ASCOLTATI I TESTIMONI NON INDAGATI – Secondo quanto riportato dal Mattino di Padova, in questi giorni sono stati ascoltati cinque commissari di percorso presenti prima e dopo il luogo dell’incidente, provenienti da Frosinone. I testimoni hanno confermato che nella curva maledetta sono state invertite le bandelle di colore verde (zone riservate al pubblico) con quelle di colore rosso (zone vietate al pubblico). Inoltre la Direzione di gara non ha fornito a nessuno di loro il relativo piano di sicurezza, per cui risultava impossibile controllare se la bandellatura, eseguita dall’organizzazione 1 ora e mezza prima del loro arrivo, fosse corretta o meno.

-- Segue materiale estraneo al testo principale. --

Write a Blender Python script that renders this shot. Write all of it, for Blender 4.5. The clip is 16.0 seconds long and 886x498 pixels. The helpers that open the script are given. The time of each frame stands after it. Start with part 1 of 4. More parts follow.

Una versione dei fatti che, a questo punto, coinciderebbe con il pensiero espresso da Bonaso già nelle ore immediatamente successive alla tragedia riabilitando lo sfortunato pilota da subito etichettato come carnefice. Su quella via di fuga non dovevano esserci delle persone.
Soddisfatto nel complesso anche l’avvocato Carlo Covi, difensore del pilota, che abbiamo sentito telefonicamente. “La legislazione di San Marino è diversa da quella italiana. Prima dello svolgersi del processo avviene l’audizione di tutti i testimoni in contraddittorio alla presenza di pubblica accusa e difesa. La situazione ha avuto una lunga fase di stallo, in quanto le indagini preliminari sono durate quasi un anno e mezzo e l’intera vicenda è stata secretata dall’autorità giudiziaria, per cui tenuta ferma senza ulteriori sviluppi“.
“Oltre a Bonaso risultano inoltre indagati i commissari di percorso della curva, gli apripista e il responsabile degli apripista. Non figurano invece il direttore di gara e l’organizzatore, una cosa abbastanza strana in quanto potrebbero essere responsabili al pari degli altri indagati“.
“Anselmino ed i feriti si trovavano all’esterno di una curva ma in una zona bandellata dagli organizzatori di verde. Nonostante sia a discrezione della persona stessa valutare i rischi del proprio posizionamento, tutti loro erano convinti di trovarsi in una zona consentita“.
“Sarà ora il giudice a dover valutare i fatti, ma al momento siamo moderatamente soddisfatti. Mi auguro che le accuse nei confronti di Enrico Bonaso vengano riviste“.